Au niveau de la conception et de l'exécution des projets, il faut établir un cadre de collaboration systématique entre dons et projets. Celui-ci serait fondé sur l'analyse systématique des besoins, la recherche des alternatives disponibles (à l'intérieur et à l'extérieur des opérations du FIDA), la mise en œuvre d'expériences pilotes à petite échelle, la capitalisation des résultats, enfin la médiatisation et la divulgation des acquis, afin d'en faciliter la diffusion3.


1/ Selon le Ministère de l'agriculture du Mali et la Division régionale du FIDA pour l'Afrique de l'Ouest et du centre, l'idée d'introduire des approches économiques dans des zones caractérisées par une forte insécurité alimentaire semble peu réaliste. Pour sa part, l'évaluation a remarqué simplement que la question de la rentabilité économique et des enjeux commerciaux en amont et en aval de la production doit être bien considérée dès le début. Cette dimension représente un atout important si l'on veut améliorer la sécurité alimentaire. Elle est même indispensable pour en assurer la durabilité. Étant donné que l'augmentation de la production implique des coûts, les conditions pour payer ces coûts doivent être prises en considération.

2/ Il est clair que des différences agro-écologiques entre les projets doivent être prises en considération.

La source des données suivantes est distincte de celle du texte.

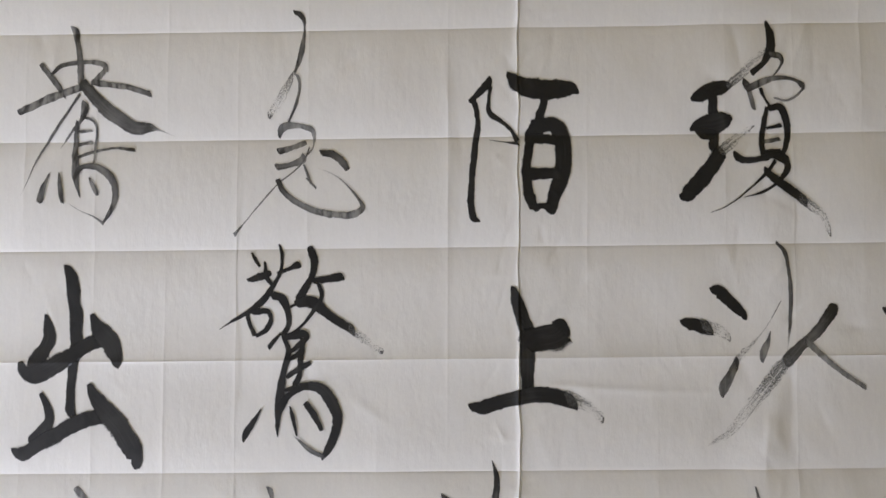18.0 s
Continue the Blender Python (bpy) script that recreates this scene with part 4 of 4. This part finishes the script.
brush(CH_shui, "d", (-14, 1, 26.9), (13, -21, 31.4), (37, -37, 38.2), (71, -46, 38.2), (95, -44, 29.2), (124, -41, 15.8), (142, -48, 4.5))
brush(CH_shui, "d", (-56, 16, 4.5), (-50, -5, 14.6), (-59, -39, 14.5), (-68, -72, 15.7), (-88, -101, 15.7))
brush(CH_shui, "g", (-83, -96, 15.7), (-112, -120, 11.2), (-141, -138, 1.1))
brush(CH_shui, "d", (-51, 1, 9.0), (-73, -25, 15.6), (-95, -45, 17.9), (-110, -60, 17.9), (-114, -63, 8.9))
CH_bian = written("邊", "g", 1.423, -0.775)
brush(CH_bian, "g", (-130, 43, 17.7), (-116, 43, 26.5), (-102, 32, 28.7), (-97, 16, 21.0), (-99, 2, 9.9), (-106, -14, 2.2))
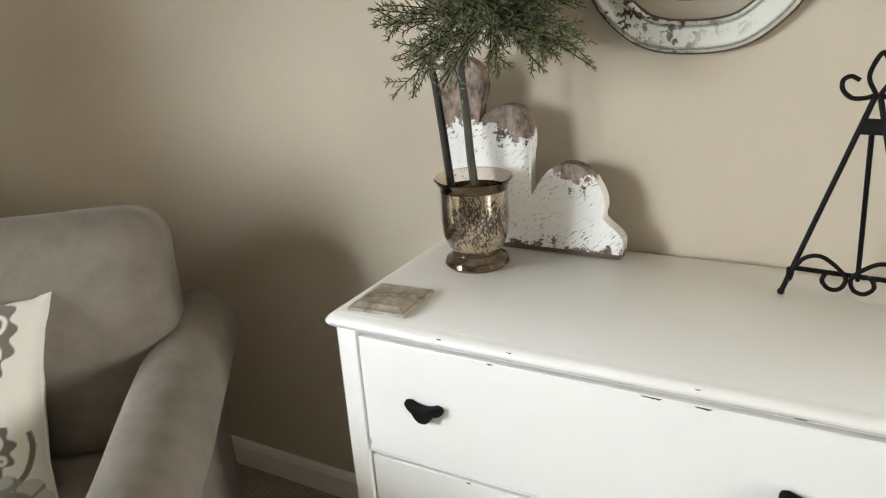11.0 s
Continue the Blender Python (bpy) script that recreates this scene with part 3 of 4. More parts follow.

Ainsi, le PDZL II a été réalisé dans une zone riche en ressources hydriques, ce qui n'est pas le cas du PDR-MS et du FODESA. Cependant, les problèmes de performances du PDR-MS et du FODESA résultent surtout de problèmes liés à certaines approches adoptées par ces projets.

3/ À ce propos, on pourrait s'inspirer de l'accord conclusif établi sur la base de l'évaluation de la capacité du FIDA à promouvoir des innovations, examen effectué par le Bureau de l'évaluation en 2002.